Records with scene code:
begin
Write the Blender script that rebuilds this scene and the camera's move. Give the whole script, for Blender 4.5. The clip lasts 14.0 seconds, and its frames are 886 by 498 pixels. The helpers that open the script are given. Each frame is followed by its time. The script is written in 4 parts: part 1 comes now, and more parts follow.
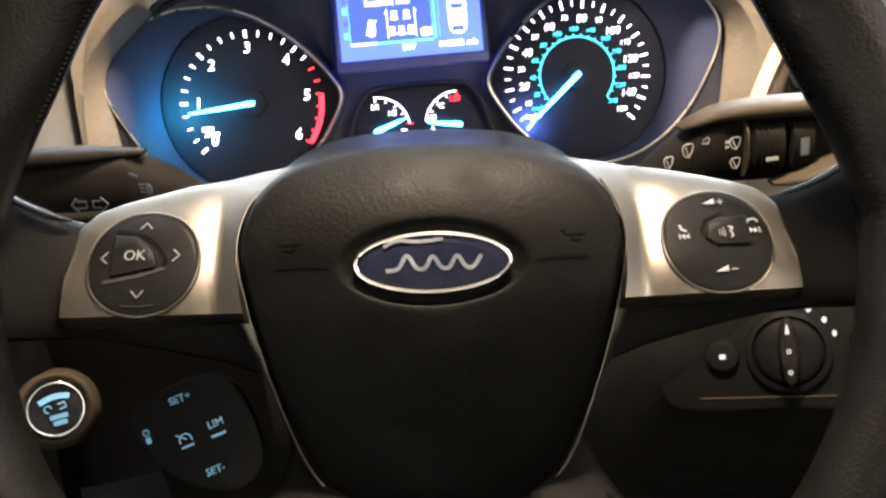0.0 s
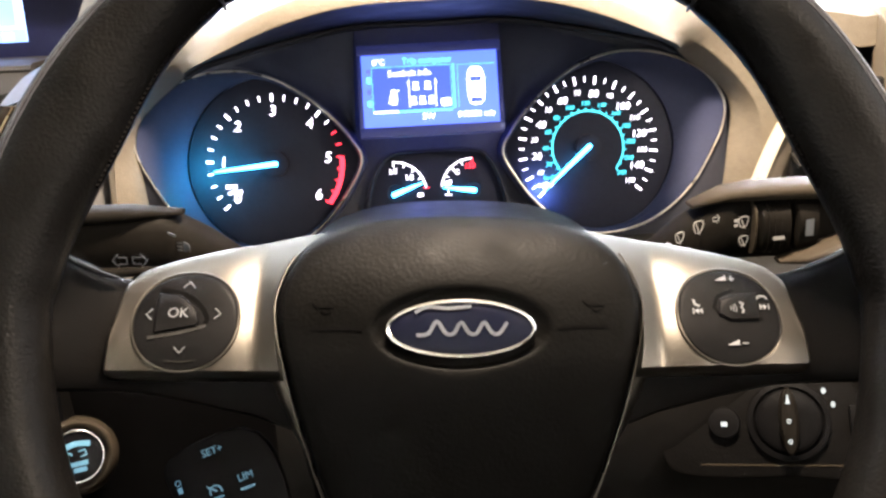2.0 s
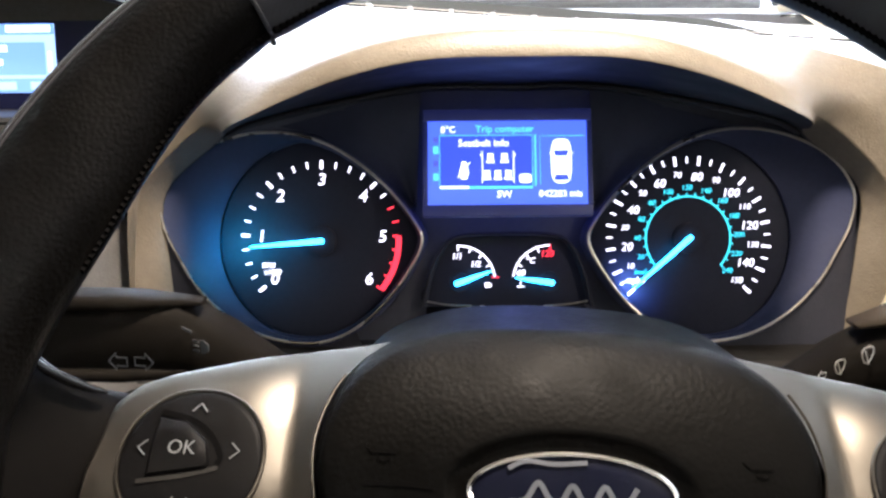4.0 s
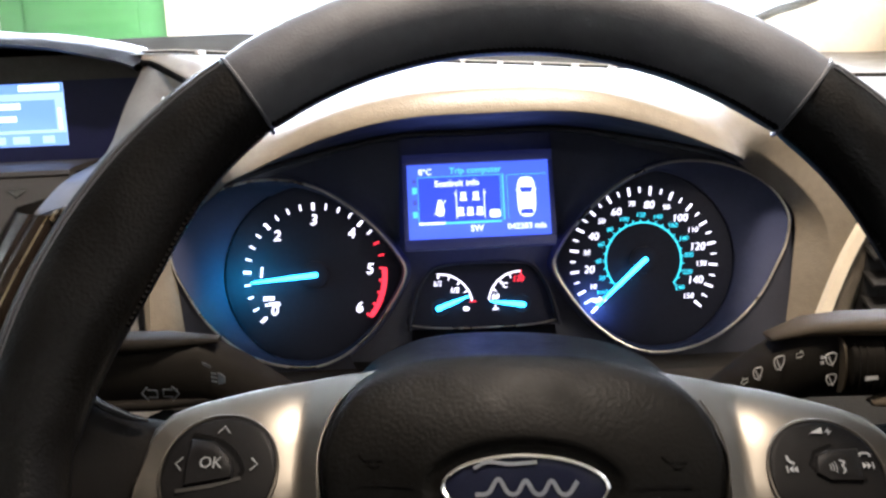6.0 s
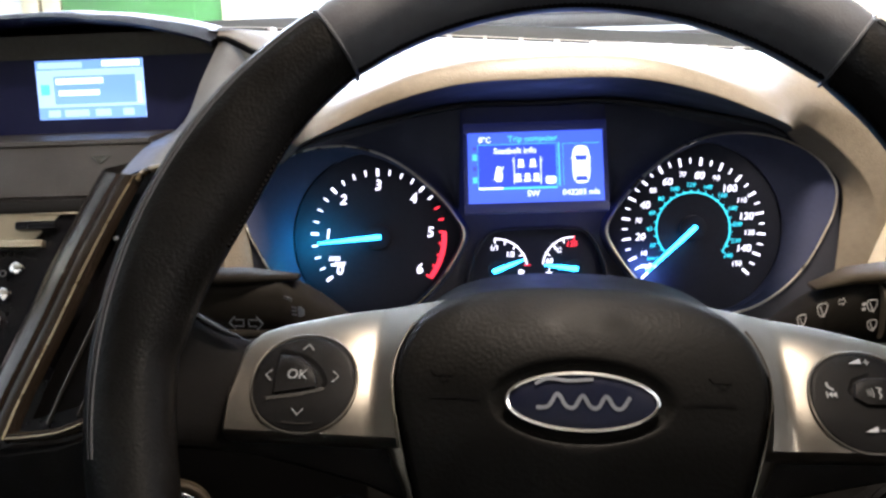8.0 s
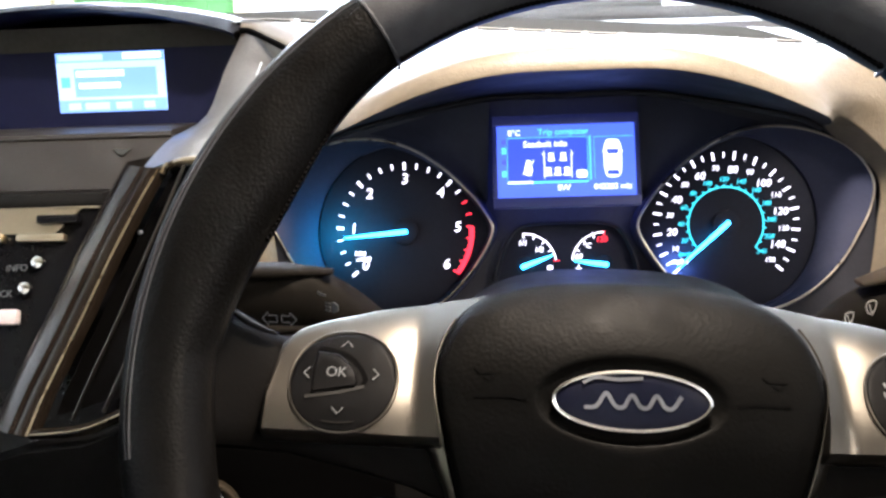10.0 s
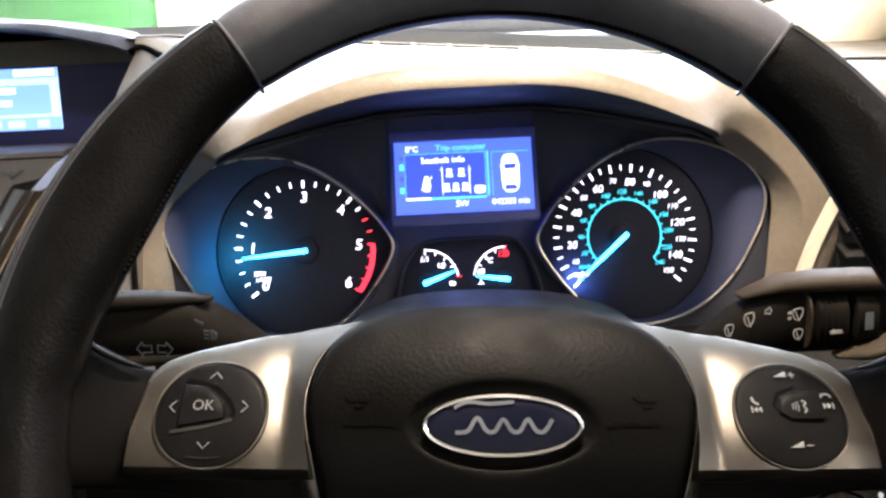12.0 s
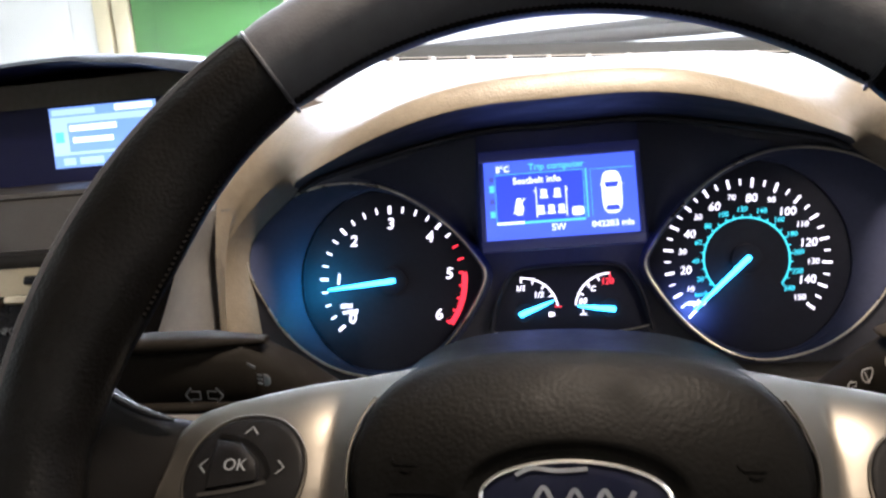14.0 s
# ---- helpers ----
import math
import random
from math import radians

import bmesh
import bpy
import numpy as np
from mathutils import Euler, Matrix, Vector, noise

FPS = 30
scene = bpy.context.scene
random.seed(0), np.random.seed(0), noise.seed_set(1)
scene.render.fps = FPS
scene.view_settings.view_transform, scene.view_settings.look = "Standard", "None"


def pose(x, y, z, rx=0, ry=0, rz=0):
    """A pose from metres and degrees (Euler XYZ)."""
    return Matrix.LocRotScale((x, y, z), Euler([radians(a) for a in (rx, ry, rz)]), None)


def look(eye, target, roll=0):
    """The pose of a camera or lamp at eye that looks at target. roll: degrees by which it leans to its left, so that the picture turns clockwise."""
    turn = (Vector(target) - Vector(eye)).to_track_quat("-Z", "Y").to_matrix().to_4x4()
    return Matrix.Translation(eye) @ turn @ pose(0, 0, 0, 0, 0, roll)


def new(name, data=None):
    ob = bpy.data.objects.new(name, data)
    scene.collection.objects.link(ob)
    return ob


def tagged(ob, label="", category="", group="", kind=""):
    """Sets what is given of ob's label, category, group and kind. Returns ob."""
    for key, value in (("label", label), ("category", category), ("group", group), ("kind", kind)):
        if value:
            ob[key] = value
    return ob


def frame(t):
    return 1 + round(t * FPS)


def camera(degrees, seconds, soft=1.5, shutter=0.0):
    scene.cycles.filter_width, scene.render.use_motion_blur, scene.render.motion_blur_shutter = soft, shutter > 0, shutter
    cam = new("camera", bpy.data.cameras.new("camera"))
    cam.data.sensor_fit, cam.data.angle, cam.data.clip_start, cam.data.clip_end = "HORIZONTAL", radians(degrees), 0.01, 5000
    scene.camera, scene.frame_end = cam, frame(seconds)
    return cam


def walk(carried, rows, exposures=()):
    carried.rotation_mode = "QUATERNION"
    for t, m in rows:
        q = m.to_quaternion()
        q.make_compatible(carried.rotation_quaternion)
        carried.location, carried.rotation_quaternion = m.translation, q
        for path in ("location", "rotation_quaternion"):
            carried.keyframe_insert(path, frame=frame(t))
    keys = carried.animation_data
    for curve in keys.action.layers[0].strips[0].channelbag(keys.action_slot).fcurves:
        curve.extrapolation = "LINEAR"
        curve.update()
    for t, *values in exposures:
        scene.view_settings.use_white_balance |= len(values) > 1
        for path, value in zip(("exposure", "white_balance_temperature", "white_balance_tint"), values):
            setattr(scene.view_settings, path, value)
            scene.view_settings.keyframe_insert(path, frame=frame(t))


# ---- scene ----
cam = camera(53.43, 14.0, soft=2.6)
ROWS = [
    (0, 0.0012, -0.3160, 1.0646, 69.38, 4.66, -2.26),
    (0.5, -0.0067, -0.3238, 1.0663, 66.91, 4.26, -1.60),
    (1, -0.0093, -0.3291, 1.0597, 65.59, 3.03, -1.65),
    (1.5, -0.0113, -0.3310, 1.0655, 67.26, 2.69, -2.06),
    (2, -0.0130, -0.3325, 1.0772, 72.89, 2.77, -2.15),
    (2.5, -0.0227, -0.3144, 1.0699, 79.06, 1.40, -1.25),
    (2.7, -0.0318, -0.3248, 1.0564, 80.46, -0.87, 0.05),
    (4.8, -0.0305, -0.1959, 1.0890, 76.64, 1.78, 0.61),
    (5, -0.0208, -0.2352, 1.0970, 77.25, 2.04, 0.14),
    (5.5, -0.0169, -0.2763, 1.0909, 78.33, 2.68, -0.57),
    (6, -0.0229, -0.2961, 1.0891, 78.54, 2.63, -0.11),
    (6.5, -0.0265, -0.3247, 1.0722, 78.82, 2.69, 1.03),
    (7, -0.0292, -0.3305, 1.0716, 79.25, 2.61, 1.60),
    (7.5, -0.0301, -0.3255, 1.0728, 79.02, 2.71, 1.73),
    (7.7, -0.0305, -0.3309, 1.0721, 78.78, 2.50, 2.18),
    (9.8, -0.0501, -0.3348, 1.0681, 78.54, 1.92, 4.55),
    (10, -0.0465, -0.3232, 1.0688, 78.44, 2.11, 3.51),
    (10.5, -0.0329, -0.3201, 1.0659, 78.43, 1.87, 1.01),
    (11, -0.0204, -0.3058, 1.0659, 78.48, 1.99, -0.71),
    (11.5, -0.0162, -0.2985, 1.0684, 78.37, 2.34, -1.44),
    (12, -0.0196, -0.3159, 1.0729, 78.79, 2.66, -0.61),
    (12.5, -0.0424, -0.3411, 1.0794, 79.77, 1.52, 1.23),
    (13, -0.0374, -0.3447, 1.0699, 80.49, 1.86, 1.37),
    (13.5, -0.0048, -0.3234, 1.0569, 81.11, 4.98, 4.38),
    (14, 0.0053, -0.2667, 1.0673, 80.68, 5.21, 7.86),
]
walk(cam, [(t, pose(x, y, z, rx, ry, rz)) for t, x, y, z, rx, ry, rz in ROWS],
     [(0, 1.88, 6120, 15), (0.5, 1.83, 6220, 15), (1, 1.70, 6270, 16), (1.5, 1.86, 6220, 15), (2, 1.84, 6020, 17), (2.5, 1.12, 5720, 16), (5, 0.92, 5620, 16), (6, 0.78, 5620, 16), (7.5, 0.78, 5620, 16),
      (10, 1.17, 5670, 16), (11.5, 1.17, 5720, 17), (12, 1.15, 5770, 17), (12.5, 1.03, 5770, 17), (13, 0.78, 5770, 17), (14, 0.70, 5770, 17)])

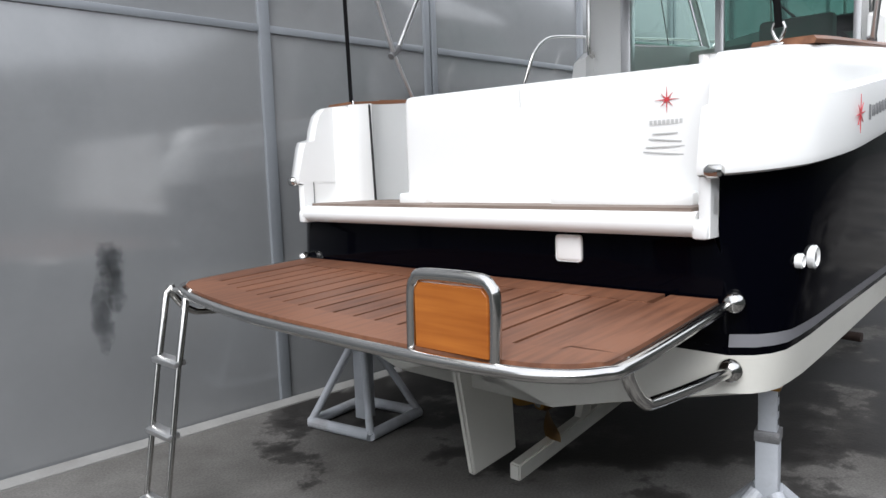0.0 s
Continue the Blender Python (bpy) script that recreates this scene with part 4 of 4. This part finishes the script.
end
Exclude the pictures, and transcribe all of the material exactly.

Write the Blender script that rebuilds this scene and the camera's move. Give the whole script, for Blender 4.5. The clip lasts 14.0 seconds, and its frames are 886 by 498 pixels. The helpers that open the script are given. Each frame is followed by its time. The script is written in 4 parts: part 1 comes now, and more parts follow.
0.0 s
2.0 s
4.0 s
6.0 s
8.0 s
10.0 s
12.0 s
14.0 s
# ---- helpers ----
import math
import random
from math import radians

import bmesh
import bpy
import numpy as np
from mathutils import Euler, Matrix, Vector, noise

FPS = 30
scene = bpy.context.scene
random.seed(0), np.random.seed(0), noise.seed_set(1)
scene.render.fps = FPS
scene.view_settings.view_transform, scene.view_settings.look = "Standard", "None"


def pose(x, y, z, rx=0, ry=0, rz=0):
    """A pose from metres and degrees (Euler XYZ)."""
    return Matrix.LocRotScale((x, y, z), Euler([radians(a) for a in (rx, ry, rz)]), None)


def look(eye, target, roll=0):
    """The pose of a camera or lamp at eye that looks at target. roll: degrees by which it leans to its left, so that the picture turns clockwise."""
    turn = (Vector(target) - Vector(eye)).to_track_quat("-Z", "Y").to_matrix().to_4x4()
    return Matrix.Translation(eye) @ turn @ pose(0, 0, 0, 0, 0, roll)


def new(name, data=None):
    ob = bpy.data.objects.new(name, data)
    scene.collection.objects.link(ob)
    return ob


def tagged(ob, label="", category="", group="", kind=""):
    """Sets what is given of ob's label, category, group and kind. Returns ob."""
    for key, value in (("label", label), ("category", category), ("group", group), ("kind", kind)):
        if value:
            ob[key] = value
    return ob


def frame(t):
    return 1 + round(t * FPS)


def camera(degrees, seconds, soft=1.5, shutter=0.0):
    scene.cycles.filter_width, scene.render.use_motion_blur, scene.render.motion_blur_shutter = soft, shutter > 0, shutter
    cam = new("camera", bpy.data.cameras.new("camera"))
    cam.data.sensor_fit, cam.data.angle, cam.data.clip_start, cam.data.clip_end = "HORIZONTAL", radians(degrees), 0.01, 5000
    scene.camera, scene.frame_end = cam, frame(seconds)
    return cam


def walk(carried, rows, exposures=()):
    carried.rotation_mode = "QUATERNION"
    for t, m in rows:
        q = m.to_quaternion()
        q.make_compatible(carried.rotation_quaternion)
        carried.location, carried.rotation_quaternion = m.translation, q
        for path in ("location", "rotation_quaternion"):
            carried.keyframe_insert(path, frame=frame(t))
    keys = carried.animation_data
    for curve in keys.action.layers[0].strips[0].channelbag(keys.action_slot).fcurves:
        curve.extrapolation = "LINEAR"
        curve.update()
    for t, *values in exposures:
        scene.view_settings.use_white_balance |= len(values) > 1
        for path, value in zip(("exposure", "white_balance_temperature", "white_balance_tint"), values):
            setattr(scene.view_settings, path, value)
            scene.view_settings.keyframe_insert(path, frame=frame(t))


# ---- scene ----
cam = camera(53.43, 14.0, soft=2.6)
ROWS = [
    (0, 0.0012, -0.3160, 1.0646, 69.38, 4.66, -2.26),
    (0.5, -0.0067, -0.3238, 1.0663, 66.91, 4.26, -1.60),
    (1, -0.0093, -0.3291, 1.0597, 65.59, 3.03, -1.65),
    (1.5, -0.0113, -0.3310, 1.0655, 67.26, 2.69, -2.06),
    (2, -0.0130, -0.3325, 1.0772, 72.89, 2.77, -2.15),
    (2.5, -0.0227, -0.3144, 1.0699, 79.06, 1.40, -1.25),
    (2.7, -0.0318, -0.3248, 1.0564, 80.46, -0.87, 0.05),
    (4.8, -0.0305, -0.1959, 1.0890, 76.64, 1.78, 0.61),
    (5, -0.0208, -0.2352, 1.0970, 77.25, 2.04, 0.14),
    (5.5, -0.0169, -0.2763, 1.0909, 78.33, 2.68, -0.57),
    (6, -0.0229, -0.2961, 1.0891, 78.54, 2.63, -0.11),
    (6.5, -0.0265, -0.3247, 1.0722, 78.82, 2.69, 1.03),
    (7, -0.0292, -0.3305, 1.0716, 79.25, 2.61, 1.60),
    (7.5, -0.0301, -0.3255, 1.0728, 79.02, 2.71, 1.73),
    (7.7, -0.0305, -0.3309, 1.0721, 78.78, 2.50, 2.18),
    (9.8, -0.0501, -0.3348, 1.0681, 78.54, 1.92, 4.55),
    (10, -0.0465, -0.3232, 1.0688, 78.44, 2.11, 3.51),
    (10.5, -0.0329, -0.3201, 1.0659, 78.43, 1.87, 1.01),
    (11, -0.0204, -0.3058, 1.0659, 78.48, 1.99, -0.71),
    (11.5, -0.0162, -0.2985, 1.0684, 78.37, 2.34, -1.44),
    (12, -0.0196, -0.3159, 1.0729, 78.79, 2.66, -0.61),
    (12.5, -0.0424, -0.3411, 1.0794, 79.77, 1.52, 1.23),
    (13, -0.0374, -0.3447, 1.0699, 80.49, 1.86, 1.37),
    (13.5, -0.0048, -0.3234, 1.0569, 81.11, 4.98, 4.38),
    (14, 0.0053, -0.2667, 1.0673, 80.68, 5.21, 7.86),
]
walk(cam, [(t, pose(x, y, z, rx, ry, rz)) for t, x, y, z, rx, ry, rz in ROWS],
     [(0, 1.88, 6120, 15), (0.5, 1.83, 6220, 15), (1, 1.70, 6270, 16), (1.5, 1.86, 6220, 15), (2, 1.84, 6020, 17), (2.5, 1.12, 5720, 16), (5, 0.92, 5620, 16), (6, 0.78, 5620, 16), (7.5, 0.78, 5620, 16),
      (10, 1.17, 5670, 16), (11.5, 1.17, 5720, 17), (12, 1.15, 5770, 17), (12.5, 1.03, 5770, 17), (13, 0.78, 5770, 17), (14, 0.70, 5770, 17)])

0.0 s
Continue the Blender Python (bpy) script that recreates this scene with part 4 of 4. This part finishes the script.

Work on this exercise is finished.